Fitch Ratings on Tuesday raised its GDP growth forecast for India to 7.2% for 2024-25 from 7% estimated earlier, citing higher consumer confidence despite an anticipated slowdown in new investments, but has pared its interest rate cut hopes from the Reserve Bank of India to just one round of 25 basis points (bps) from two such cuts anticipated earlier. One bp equals 0.01%.
Noting that India’s rapid growth, reflected in a faster-than-expected 8.2% uptick in 2023-24, is underpinned by a fast expansion in investment, Fitch added a caveat to say that the economy’s Gross Value-Added (GVA) at basic prices “is currently a better guide to underlying momentum and has been growing at just over 7%”.
Fitch reckoned that fixed Investments will rise 7.2% this year, slowing from a 9% growth in 2023-24, before rebounding to a 7.8% uptick in 2025-26. GDP growth is expected to moderate to 6.5% next year and 6.2% in 2026-27, with consumer spending and investment remaining the key growth drivers.
“Signs of the coming monsoon season being more normal should support growth and make inflation less volatile, though a recent heatwave poses a risk. We expect growth in later years to slow and approach our medium-term trend estimate,” it said.
Stating that above average rainfall during June to September should limit the inflationary risks from food price spikes, the rating firm projected retail inflation to average 4.5% this year, in line with the RBI’s estimates, before dropping to 4.3% and 4.2% over the next two years.
“At its latest meeting, the RBI maintained the policy rate at 6.5% and confirmed its hawkish stance of “withdrawal of monetary accommodation” and the need to bring down inflation towards target. We still expect the RBI to cut its policy rate this year, but only once, to 6.25%. We then expect 25bp of cuts in both 2025 and 2026,” the firm said. In March, it had penned in 50 basis points (bps) of rate cuts this year.

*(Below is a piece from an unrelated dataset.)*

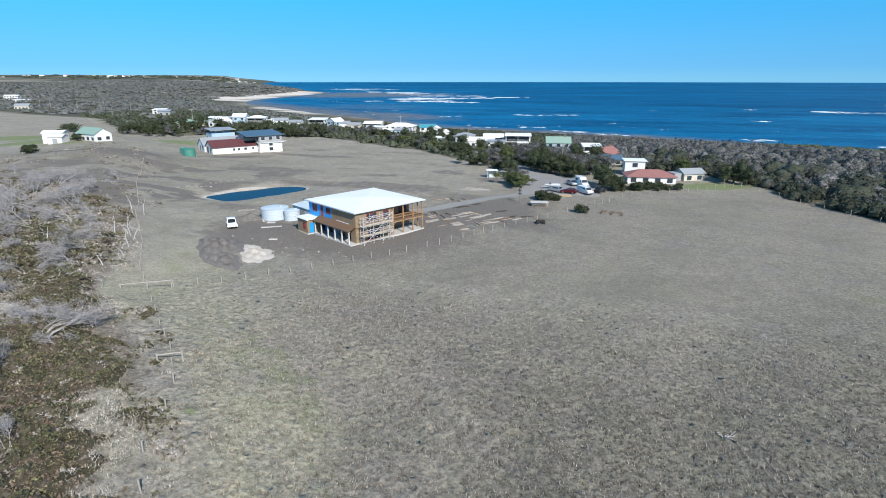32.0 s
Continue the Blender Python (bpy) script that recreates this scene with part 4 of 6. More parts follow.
def water_tank(x, y, r, h, mat, label, group="", rise=0.35):
    t = thing("water_tank", at(x, y, 20), label, "water tank", group)
    bm = bmesh.new()
    top = drum(bm, r, -0.25, h, ribs=7)
    bm.faces.new(top)
    part("drum", bm, mat, t)
    bm = bmesh.new()
    n = 36
    rim = [bm.verts.new(((r + 0.06) * math.cos(6.2832 * i / n), (r + 0.06) * math.sin(6.2832 * i / n), h + 0.01)) for i in range(n)]
    mid = [bm.verts.new((0.5 * r * math.cos(6.2832 * i / n), 0.5 * r * math.sin(6.2832 * i / n), h + 0.75 * rise)) for i in range(n)]
    tip = bm.verts.new((0, 0, h + rise))
    for i in range(n):
        bm.faces.new((rim[i], rim[(i + 1) % n], mid[(i + 1) % n], mid[i]))
        bm.faces.new((mid[i], mid[(i + 1) % n], tip))
    part("lid", bm, mat, t)
    boxed("hatch", (0.4 * r, 0.4 * r + 0.5, -0.25, 0.25, h + 0.5 * rise, h + 0.9 * rise + 0.1), mat, t)
    rodded("outlet_pipe", (r - 0.05, 0, 0.15), (r + 0.4, 0, 0.15), 0.05, GREY_PIPE, t)
    return t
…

In its updated Global Economic Outlook, the rating major has raised its global growth projections for this year to 2.6% from 2.4% estimated in March, noting that though growth is slowing from the 2.9% rise recorded in 2023, the deceleration is not as sharp as it previously expected.
For 2025 and 2026, it expects the world economy to expand 2.4%, and stressed that these forecasts “paint a picture of a much more stable world economy in the middle of the decade compared to the volatility in 2020-2023”.